Operating SEP in a Kubernetes cluster #
Congratulations! Your cluster is up and running. Now it is time to test it out by connecting your clients like the CLI or a BI application using the JDBC driver.
With that usage you gain insights on the correct configuration, data sources and sizing of the cluster for the desired usage and performance. This in turn leads you to further work such as updating configuration, scaling your cluster, or even upgrading to a newer release.
This document covers these and other aspects associated to running your SEP cluster, or even clusters.
Running SEP #
Once you have successfully installed
SEP, you can confirm that the coordinator pod is running with
tools such as kubectl
or Octant.
You can also check the log in the server pod. A successful start of the coordinator, and also each worker, shows with a log entry similar to the following snippet:
INFO main io.trino.server.Server ======== SERVER STARTED ========
With these checks performed, you can access the Starburst Enterprise web UI on the coordinator. Determine the FQDN and port of the coordinator as configured in the expose section of the Helm chart.
A default deployment exposes the UI via HTTP and does not require a password. Production deployments should use HTTPS and have authentication configured.
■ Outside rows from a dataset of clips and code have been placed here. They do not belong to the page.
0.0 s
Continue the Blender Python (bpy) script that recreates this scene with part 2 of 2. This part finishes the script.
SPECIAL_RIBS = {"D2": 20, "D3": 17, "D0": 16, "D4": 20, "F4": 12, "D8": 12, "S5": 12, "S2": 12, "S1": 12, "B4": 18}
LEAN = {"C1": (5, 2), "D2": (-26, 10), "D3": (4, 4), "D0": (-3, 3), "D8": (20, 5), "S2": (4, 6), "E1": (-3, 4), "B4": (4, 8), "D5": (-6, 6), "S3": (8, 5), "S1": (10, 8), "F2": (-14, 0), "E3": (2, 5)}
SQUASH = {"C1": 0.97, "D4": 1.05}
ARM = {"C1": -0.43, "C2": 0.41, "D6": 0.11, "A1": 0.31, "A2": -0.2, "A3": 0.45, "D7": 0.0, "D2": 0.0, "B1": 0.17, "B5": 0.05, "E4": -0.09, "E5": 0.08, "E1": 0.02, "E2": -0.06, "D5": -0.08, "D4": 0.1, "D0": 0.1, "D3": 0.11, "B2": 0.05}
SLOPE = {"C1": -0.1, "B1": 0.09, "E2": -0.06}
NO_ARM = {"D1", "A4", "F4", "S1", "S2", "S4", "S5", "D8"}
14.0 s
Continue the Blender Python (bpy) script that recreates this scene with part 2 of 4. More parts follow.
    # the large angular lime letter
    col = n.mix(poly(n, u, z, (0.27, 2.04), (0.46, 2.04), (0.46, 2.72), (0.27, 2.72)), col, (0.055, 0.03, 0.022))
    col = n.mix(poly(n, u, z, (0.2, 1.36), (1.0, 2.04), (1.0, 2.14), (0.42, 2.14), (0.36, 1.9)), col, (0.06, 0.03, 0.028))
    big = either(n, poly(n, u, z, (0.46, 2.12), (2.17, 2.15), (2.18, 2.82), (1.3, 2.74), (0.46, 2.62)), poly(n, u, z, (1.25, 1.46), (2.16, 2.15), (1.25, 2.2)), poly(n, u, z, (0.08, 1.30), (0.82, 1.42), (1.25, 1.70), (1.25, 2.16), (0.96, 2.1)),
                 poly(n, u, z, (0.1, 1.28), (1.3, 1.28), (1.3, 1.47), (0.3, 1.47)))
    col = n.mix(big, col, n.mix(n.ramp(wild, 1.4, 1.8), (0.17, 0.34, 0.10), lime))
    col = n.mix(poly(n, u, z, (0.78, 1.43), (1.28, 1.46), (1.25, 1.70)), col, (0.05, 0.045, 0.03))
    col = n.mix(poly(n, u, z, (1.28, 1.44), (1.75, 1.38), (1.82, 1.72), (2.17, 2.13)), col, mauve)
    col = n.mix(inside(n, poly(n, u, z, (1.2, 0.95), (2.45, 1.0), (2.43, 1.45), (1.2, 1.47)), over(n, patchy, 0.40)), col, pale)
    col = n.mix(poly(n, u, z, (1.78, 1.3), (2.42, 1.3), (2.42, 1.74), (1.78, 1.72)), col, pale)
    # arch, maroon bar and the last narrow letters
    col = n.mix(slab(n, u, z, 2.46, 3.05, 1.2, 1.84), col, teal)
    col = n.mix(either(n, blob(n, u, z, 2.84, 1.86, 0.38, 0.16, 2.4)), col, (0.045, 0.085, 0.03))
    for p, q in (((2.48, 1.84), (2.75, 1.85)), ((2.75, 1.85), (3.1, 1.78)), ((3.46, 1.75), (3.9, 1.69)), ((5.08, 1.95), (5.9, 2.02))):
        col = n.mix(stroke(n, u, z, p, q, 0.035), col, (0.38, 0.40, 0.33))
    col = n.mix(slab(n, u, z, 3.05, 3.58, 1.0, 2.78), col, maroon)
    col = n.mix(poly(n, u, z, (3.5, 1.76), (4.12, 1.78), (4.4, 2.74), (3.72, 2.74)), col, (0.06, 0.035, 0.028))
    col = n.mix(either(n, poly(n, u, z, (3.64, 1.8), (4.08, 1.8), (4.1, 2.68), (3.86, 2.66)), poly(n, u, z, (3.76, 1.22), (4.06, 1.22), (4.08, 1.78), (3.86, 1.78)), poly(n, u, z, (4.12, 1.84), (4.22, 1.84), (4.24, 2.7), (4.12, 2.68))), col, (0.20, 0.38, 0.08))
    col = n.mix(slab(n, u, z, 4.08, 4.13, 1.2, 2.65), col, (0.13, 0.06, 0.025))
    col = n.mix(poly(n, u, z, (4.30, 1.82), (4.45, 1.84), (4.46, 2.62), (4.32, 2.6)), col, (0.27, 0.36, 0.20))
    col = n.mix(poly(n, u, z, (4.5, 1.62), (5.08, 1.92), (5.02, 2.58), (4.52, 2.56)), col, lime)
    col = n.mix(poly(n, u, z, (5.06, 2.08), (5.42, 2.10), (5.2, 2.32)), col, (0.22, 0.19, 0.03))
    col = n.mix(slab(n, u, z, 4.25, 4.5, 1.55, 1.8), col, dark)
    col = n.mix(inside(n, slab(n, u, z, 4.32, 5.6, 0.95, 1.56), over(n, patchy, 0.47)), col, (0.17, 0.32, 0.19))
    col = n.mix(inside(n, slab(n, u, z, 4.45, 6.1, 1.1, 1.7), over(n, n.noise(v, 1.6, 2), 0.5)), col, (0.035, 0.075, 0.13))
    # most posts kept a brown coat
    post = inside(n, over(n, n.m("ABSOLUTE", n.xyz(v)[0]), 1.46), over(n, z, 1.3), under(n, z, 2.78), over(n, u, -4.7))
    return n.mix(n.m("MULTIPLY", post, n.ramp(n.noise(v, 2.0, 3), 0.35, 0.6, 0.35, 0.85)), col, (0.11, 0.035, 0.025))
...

The main page of the web UI displays the number of connected workers. Confirm
that the number is identical to the number specified by the worker.replicas
value of the worker section of the Helm
chart. The
default number of workers is two.
Connecting tools #
With the knowledge that you can access the Starburst Enterprise web UI and therefore the coordinator, and that some workers are running, you are ready to connect client tools for running queries.
Use the protocol, FQDN, and port with the --server
option for starting the
CLI to access SEP:
$ trino --server https://trino.example.com:9999
The same URL can be used to configure the JDBC driver or ODBC driver connection and connection from any other client.
Updates #
From time to time you need to make incremental changes to your configuration or move to a new release. To do so:
- Create or update the correct YAML files with the new or changed configuration properties.
- Run the helm upgrade command with the updated version of the chart.
- Verify that the desired changes are applied successfully. We suggest making changes to one area of the application at a time.
- Repeat the process with the next desired change.
Typically Helm applies the relevant changes in a granular fashion. For example, if you change the worker configuration, no coordinator changes are performed and the coordinator continues to run while workers are updated.
If you need to ensure that pods are recreated completely, you can use the
--recreate-pods
option for your helm
command. This essentially restarts
all workers as well as the coordinator and therefore restarts the cluster. This
includes a downtime for users.
Scaling #
You can scale your SEP cluster manually by adding more workers. This is done by updating the worker replicas and updating your deployment. Sufficient resources available in the cluster is a requirement.
Alternatively, you can enable autoscaling in your worker configuration and updating the deployment. Sufficient resources available in the cluster is a requirement.
You can also increase the memory resources allocated to the workers and updating your deployment, if sufficiently sized pods are available and you recreate pods as part of the update.